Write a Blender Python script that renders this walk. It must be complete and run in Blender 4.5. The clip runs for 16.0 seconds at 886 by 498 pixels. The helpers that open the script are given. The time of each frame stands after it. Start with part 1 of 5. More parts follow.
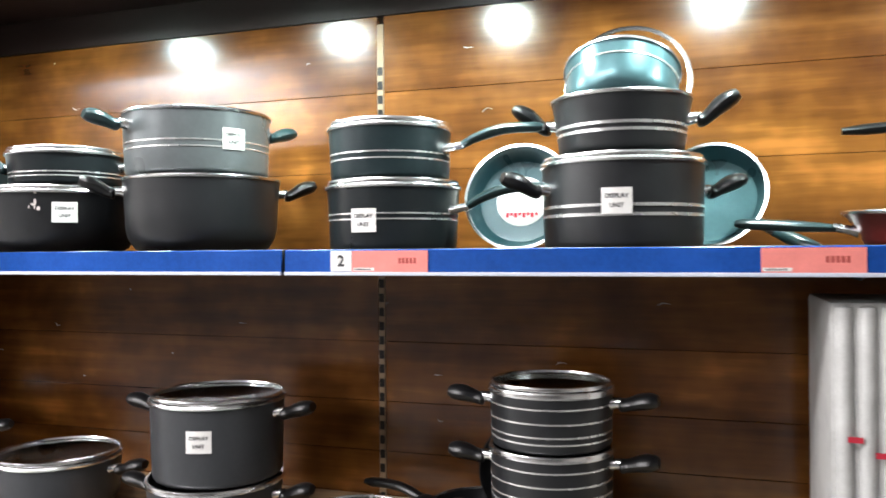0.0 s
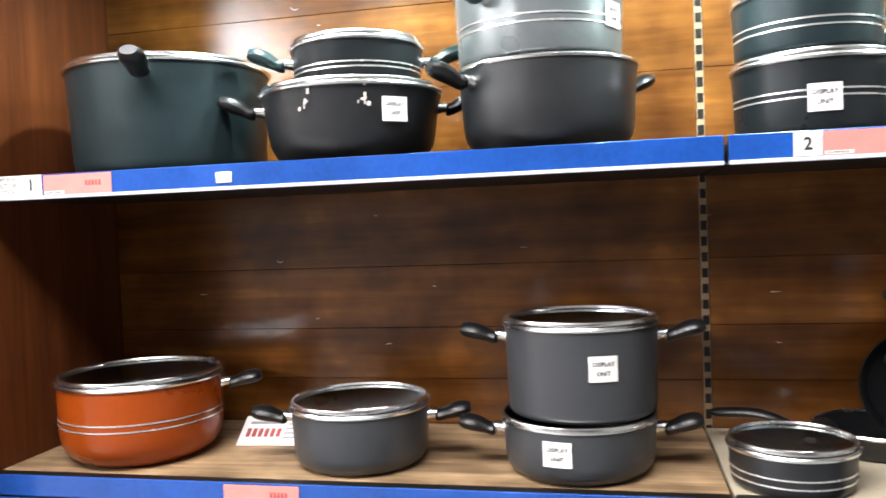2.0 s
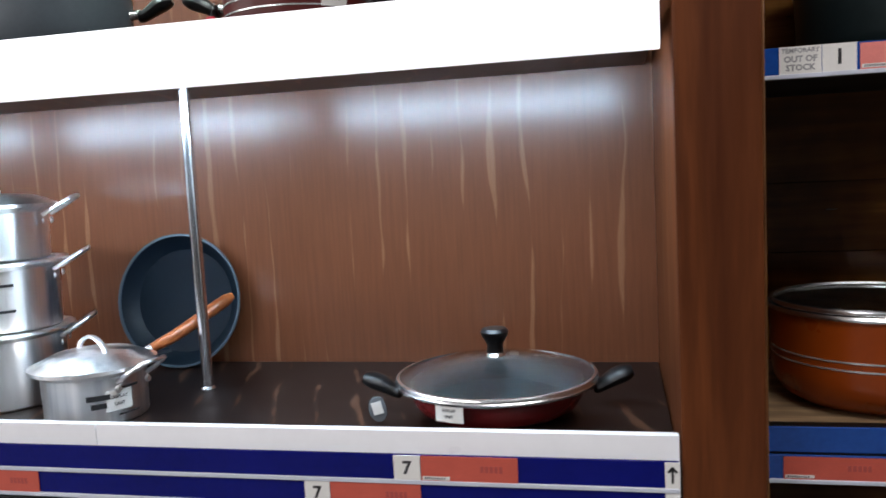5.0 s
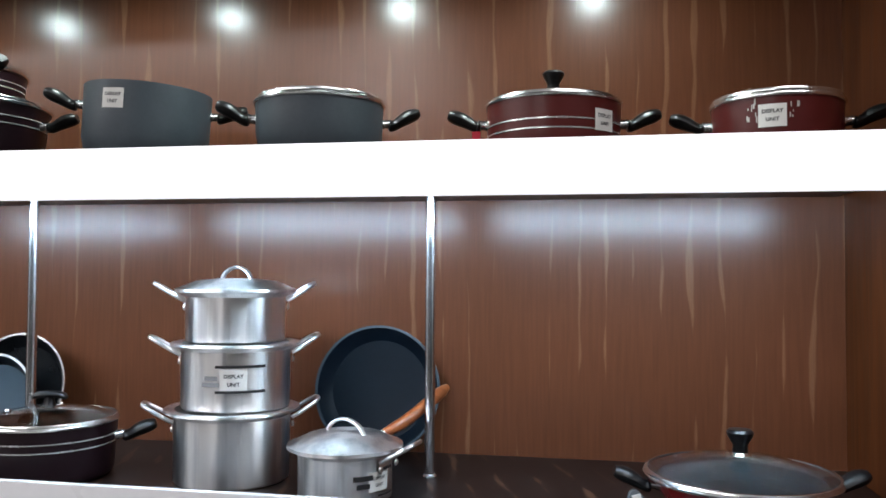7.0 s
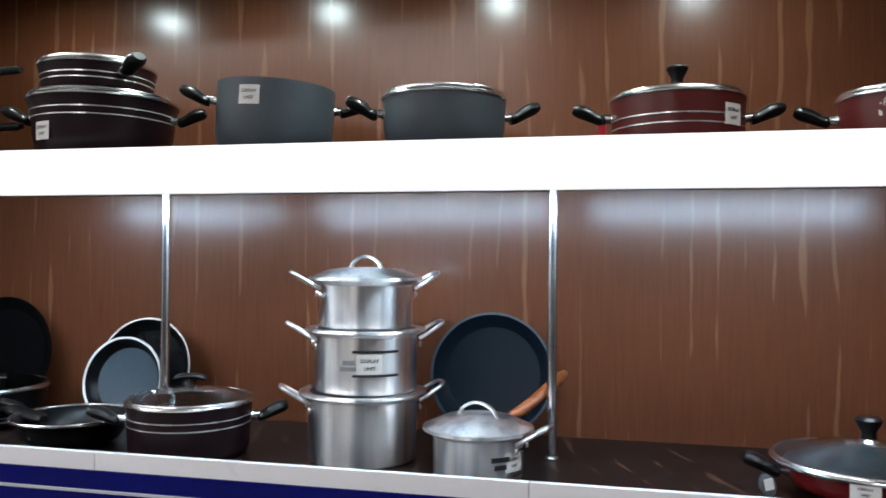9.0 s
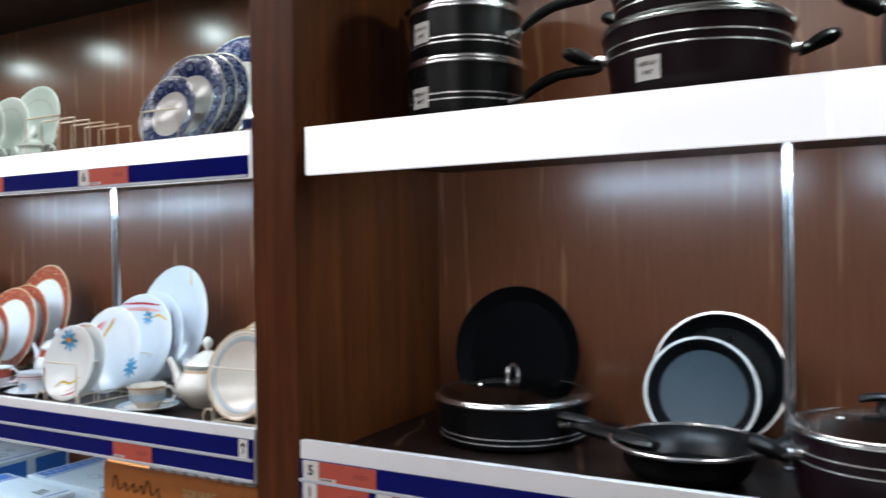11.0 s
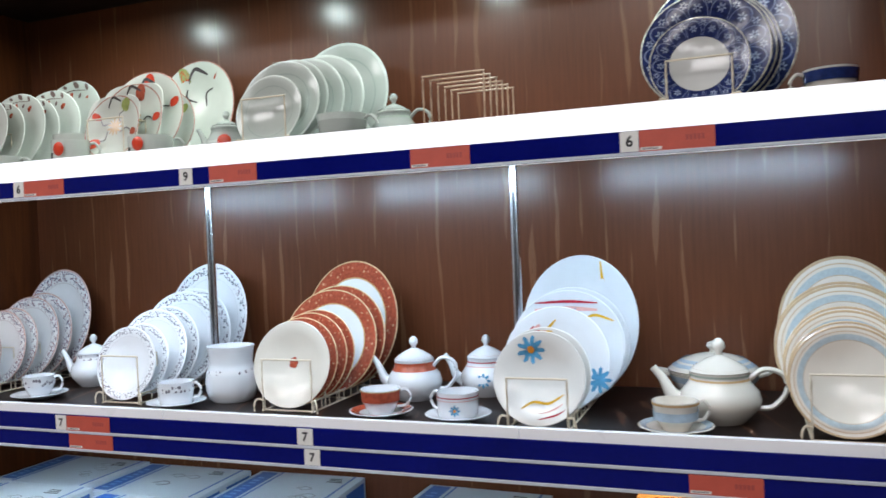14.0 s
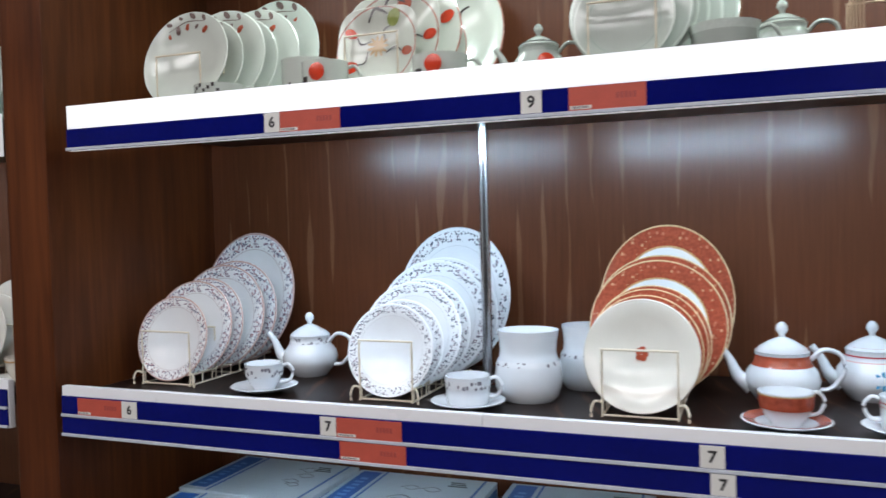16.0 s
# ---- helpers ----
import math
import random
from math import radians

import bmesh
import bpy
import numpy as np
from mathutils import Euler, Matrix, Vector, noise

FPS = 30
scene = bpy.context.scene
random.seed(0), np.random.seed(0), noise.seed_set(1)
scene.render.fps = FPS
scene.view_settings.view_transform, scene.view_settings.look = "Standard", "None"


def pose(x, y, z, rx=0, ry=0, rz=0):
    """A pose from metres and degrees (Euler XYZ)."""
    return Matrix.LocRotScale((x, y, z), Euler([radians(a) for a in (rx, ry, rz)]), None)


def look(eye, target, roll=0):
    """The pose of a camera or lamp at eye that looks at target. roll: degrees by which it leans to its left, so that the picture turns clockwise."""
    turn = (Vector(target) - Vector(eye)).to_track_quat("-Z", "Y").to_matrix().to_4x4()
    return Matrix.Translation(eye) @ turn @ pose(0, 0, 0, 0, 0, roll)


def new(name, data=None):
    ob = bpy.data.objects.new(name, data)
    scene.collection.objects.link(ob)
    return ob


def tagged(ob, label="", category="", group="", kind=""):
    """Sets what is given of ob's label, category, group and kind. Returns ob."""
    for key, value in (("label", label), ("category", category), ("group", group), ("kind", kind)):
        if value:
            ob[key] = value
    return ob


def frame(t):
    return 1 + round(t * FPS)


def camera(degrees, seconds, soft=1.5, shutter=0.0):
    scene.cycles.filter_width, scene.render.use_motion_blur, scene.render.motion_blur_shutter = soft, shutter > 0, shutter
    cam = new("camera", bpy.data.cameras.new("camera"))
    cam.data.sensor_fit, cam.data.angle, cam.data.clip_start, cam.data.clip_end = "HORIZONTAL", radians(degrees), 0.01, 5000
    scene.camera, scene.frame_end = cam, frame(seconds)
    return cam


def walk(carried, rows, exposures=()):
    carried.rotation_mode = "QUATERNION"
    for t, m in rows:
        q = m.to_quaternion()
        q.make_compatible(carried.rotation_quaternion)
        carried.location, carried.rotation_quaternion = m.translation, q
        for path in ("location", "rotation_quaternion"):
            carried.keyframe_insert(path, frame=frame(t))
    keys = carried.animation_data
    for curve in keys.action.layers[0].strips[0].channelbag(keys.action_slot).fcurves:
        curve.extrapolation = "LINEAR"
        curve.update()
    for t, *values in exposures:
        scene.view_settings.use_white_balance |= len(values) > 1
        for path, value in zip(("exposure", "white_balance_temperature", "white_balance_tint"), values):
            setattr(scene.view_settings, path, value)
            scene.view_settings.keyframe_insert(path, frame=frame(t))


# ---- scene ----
cam = camera(58.3, 16.0, 1.6, 0.25)
PATH = [
    (0, (2.068, -1.052, 1.551), (1.441, 0.847, 1.557), -0.4),
    (0.5, (1.893, -1.009, 1.541), (1.232, 0.877, 1.602), -0.9),
    (1, (1.662, -1.011, 1.519), (1.019, 0.882, 1.568), -1.3),
    (1.5, (1.432, -1.073, 1.476), (0.971, 0.873, 1.424), -1.4),
    (2, (1.225, -1.068, 1.446), (0.8, 0.885, 1.377), -2.2),
    (2.5, (0.994, -1.007, 1.45), (0.568, 0.944, 1.342), -3.2),
    (3, (0.727, -1.029, 1.419), (0.3, 0.921, 1.3), -3.0),
    (3.5, (0.521, -1.071, 1.425), (0.057, 0.869, 1.283), -3.4),
    (4, (0.307, -1.02, 1.416), (-0.245, 0.898, 1.282), -3.4),
    (4.5, (0.129, -0.991, 1.398), (-0.446, 0.919, 1.255), -4.3),
    (5, (-0.073, -1.037, 1.413), (-0.503, 0.906, 1.215), -3.0),
    (5.2, (-0.151, -1.067, 1.42), (-0.55, 0.881, 1.198), -3.2),
    (7.3, (-0.555, -1.283, 1.419), (-0.9, 0.685, 1.504), 0.5),
    (7.5, (-0.55, -1.306, 1.425), (-0.909, 0.661, 1.481), -0.2),
    (8, (-0.544, -1.348, 1.43), (-0.944, 0.611, 1.46), -0.1),
    (10.5, (-1.359, -1.242, 1.424), (-2.0, 0.652, 1.43), -0.7),
    (11, (-1.605, -1.169, 1.417), (-2.567, 0.584, 1.405), -0.9),
    (11.5, (-1.841, -1.144, 1.408), (-2.93, 0.534, 1.378), -2.0),
    (12, (-2.095, -1.21, 1.429), (-3.131, 0.499, 1.358), -2.4),
    (12.5, (-2.318, -1.292, 1.414), (-3.33, 0.432, 1.356), -2.4),
    (13, (-2.541, -1.261, 1.421), (-3.527, 0.479, 1.392), -2.3),
    (13.5, (-2.739, -1.321, 1.419), (-3.614, 0.477, 1.398), -2.2),
    (14, (-2.966, -1.42, 1.424), (-3.677, 0.449, 1.394), -2.3),
    (14.5, (-3.161, -1.398, 1.416), (-3.879, 0.468, 1.372), -1.8),
    (15, (-3.35, -1.318, 1.427), (-4.093, 0.538, 1.37), -1.7),
    (15.5, (-3.511, -1.283, 1.425), (-4.27, 0.565, 1.334), -1.7),
    (16, (-3.768, -1.253, 1.391), (-4.489, 0.611, 1.319), -1.4),
]
EXPOSURES = [(0.0, 2.2), (1.5, 2.5), (2.5, 2.65), (3.0, 2.5), (3.5, 2.0), (4.2, 1.3), (5.0, 0.6), (7.3, 0.24), (8.0, 0.2), (10.3, -0.05), (12.0, -0.2), (14.0, -0.27), (16.0, -0.38)]
walk(cam, [(t, look(eye, target, roll)) for t, eye, target, roll in PATH], EXPOSURES)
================
The request =
Within the material above, extract exactly the lines that start at the line containing "for path in" and stop after the line containing "scene.view_settings.keyframe_insert(path, frame=frame(t))", and only those.

Output below =
        for path in ("location", "rotation_quaternion"):
            carried.keyframe_insert(path, frame=frame(t))
    keys = carried.animation_data
    for curve in keys.action.layers[0].strips[0].channelbag(keys.action_slot).fcurves:
        curve.extrapolation = "LINEAR"
        curve.update()
    for t, *values in exposures:
        scene.view_settings.use_white_balance |= len(values) > 1
        for path, value in zip(("exposure", "white_balance_temperature", "white_balance_tint"), values):
            setattr(scene.view_settings, path, value)
            scene.view_settings.keyframe_insert(path, frame=frame(t))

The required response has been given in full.